SHETLAND’S Island Games team has shrunk to less than half its normal size for this year’s competition in Bermuda, which starts in 100 days on 13 July.
With the cost of travelling and staying in the popular tourist destination more than double the amount of previous games, Team Shetland this year will feature just 40 athletes competing in eight sports compared to around 90 attending the Isle of Wight in 2011.
Shetland Islands Games Association (SIGA) chairman Andrew Inkster said: “The main challenge of the 2013 games for all competing islands, is the cost of air travel and local accommodation in Bermuda, which has a busy high-end tourist market.

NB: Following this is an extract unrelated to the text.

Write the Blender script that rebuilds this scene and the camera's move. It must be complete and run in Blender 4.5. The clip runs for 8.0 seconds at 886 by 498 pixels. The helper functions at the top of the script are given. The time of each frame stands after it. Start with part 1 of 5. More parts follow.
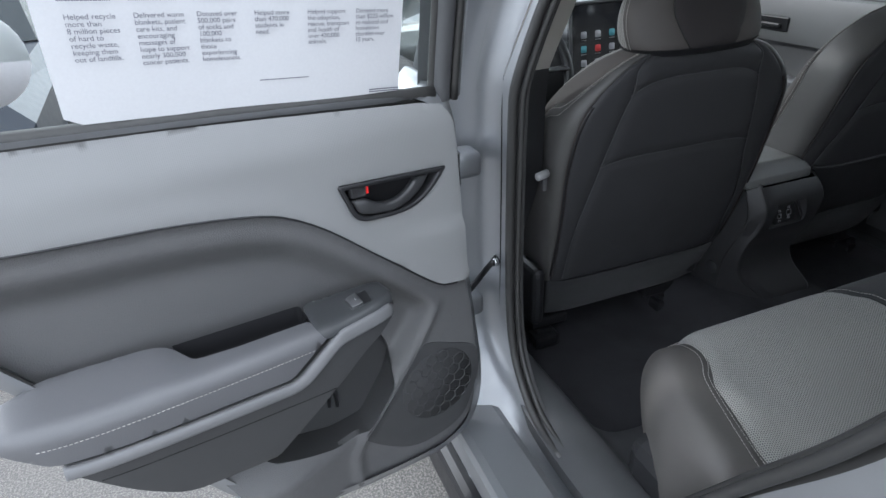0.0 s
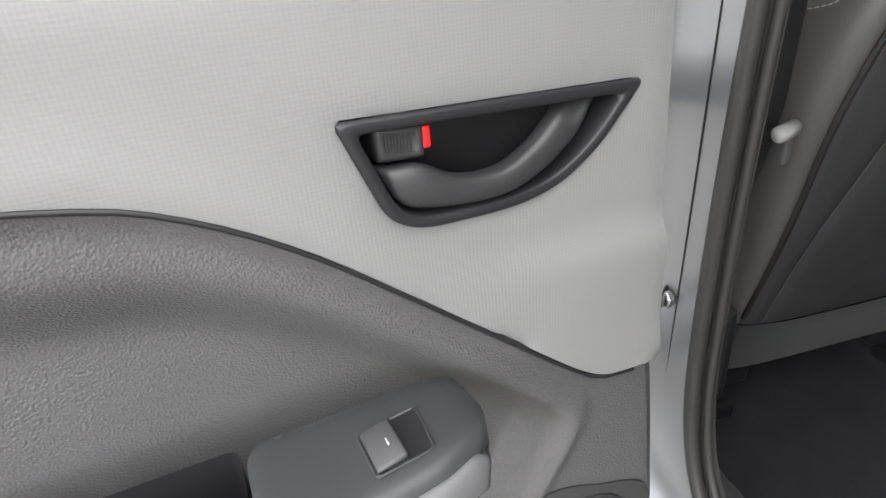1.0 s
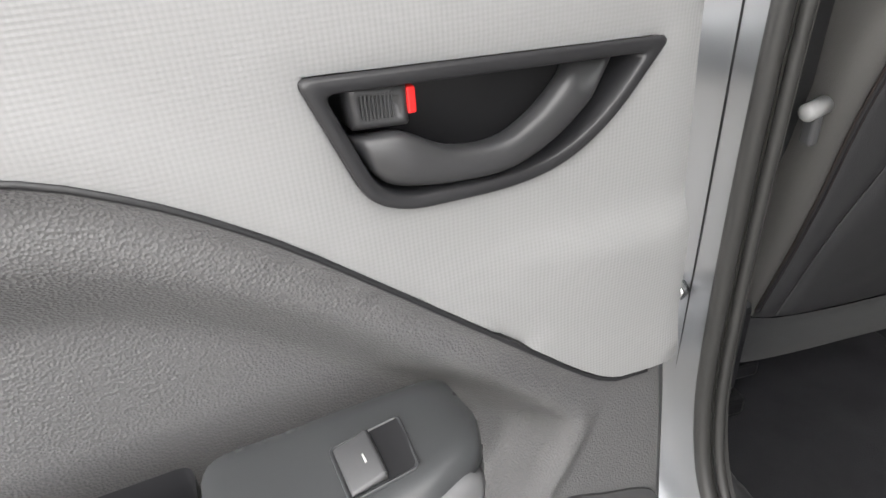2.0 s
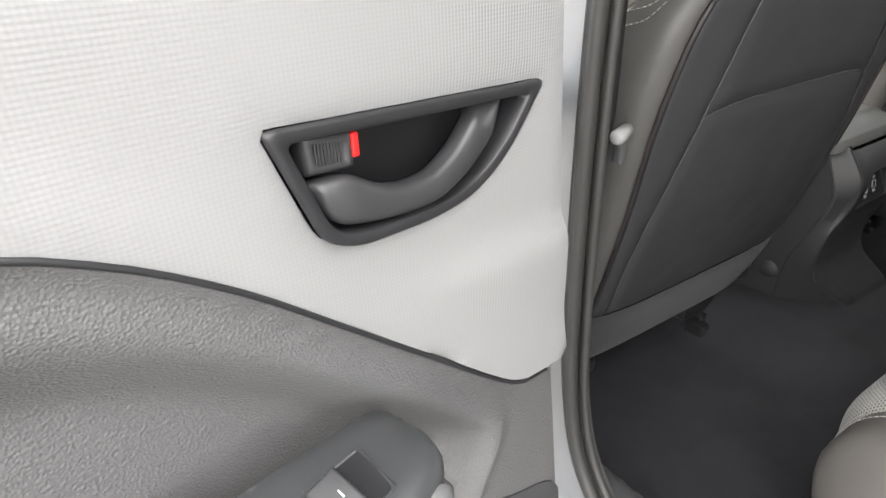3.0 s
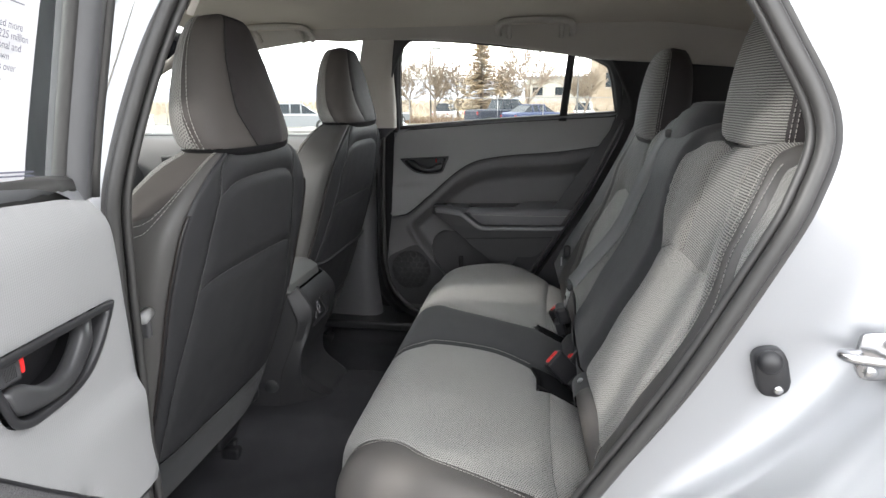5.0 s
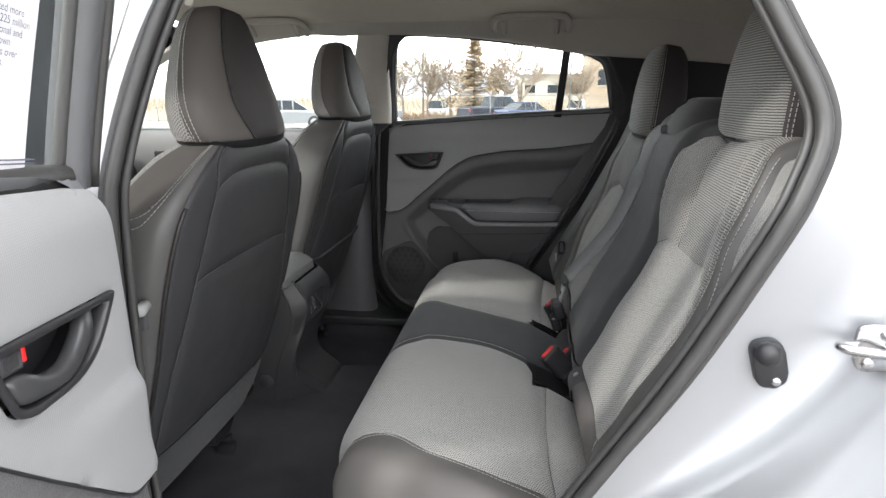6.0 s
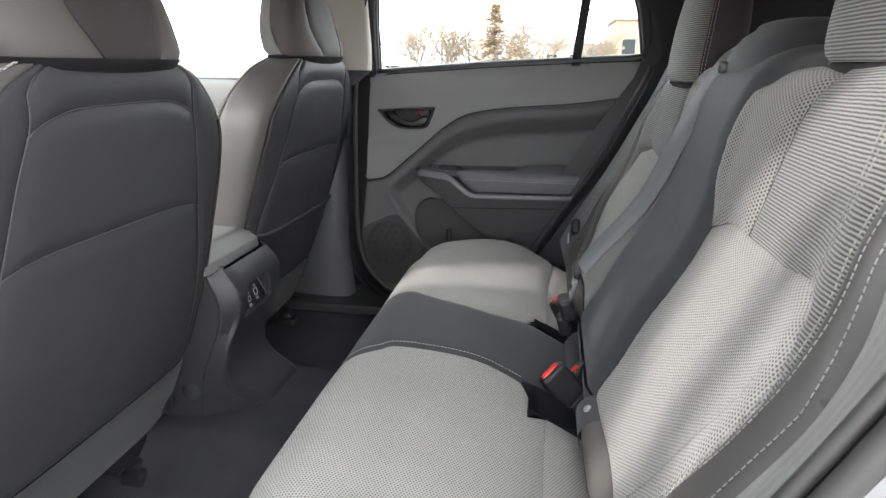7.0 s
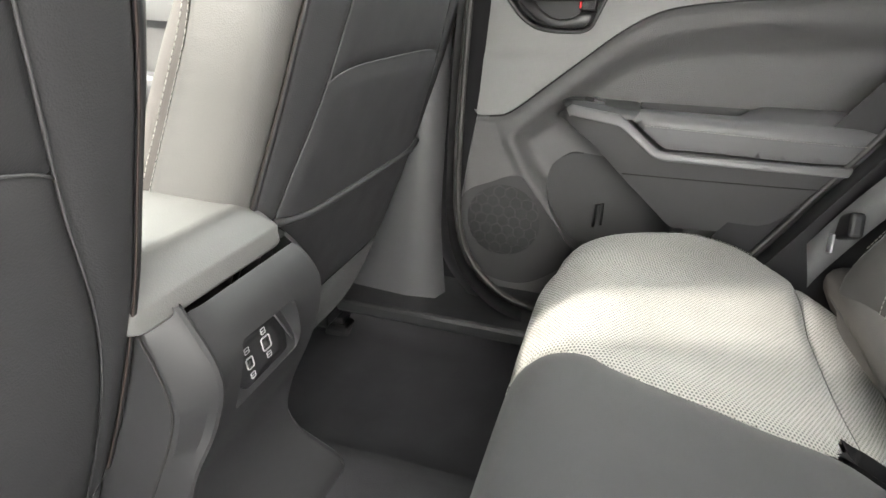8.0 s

“There are also a limited number of seats on the only direct flight from the UK to Bermuda, so some of the team are travelling via Europe and the United States.
“The costs of taking part at this year’s games are estimated to be around £2,000 per person, including travel and accommodation.”
Bermuda has been one of the most successful teams in the 28 year history of the NatWest Island Games.
Inkster said the Bermuda team had come to Europe for the last ten years and it was only right for the European teams to cross the Atlantic as their guests.
“I know that many of the competing islands will have smaller teams this year but we are looking forward to a successful and memorable games again,” he said.
Shetland will be competing in athletics, cycling, golf, sailing, clay shooting, squash, swimming and triathlon.
The full team will be announced later this spring but among those expected to compete for Shetland will be some who achieved gold medal success in 2011, including Andrea Strachan (swimming), Amy Harper (swimming), Christine Mclean (cycling) and Emma Leask (athletics).
More than 3,000 competitors took part in the 2011 Island Games held in the Isle of Wight, compared to 1,600 in Shetland in 2005, the low number being blamed at the time on the cost of travel.
SIGA secretary Bob Kerr said: “We all knew that Bermuda was going to be an expensive games and we are very pleased we have a team as big as we have, because a lot of our athletes are being funded by themselves or their club.”
Bermuda lost out as hosts to the Isle of Wight in 2011 by a few votes, but when they put themselves forward in 2008 for this year’s games there were no competitors.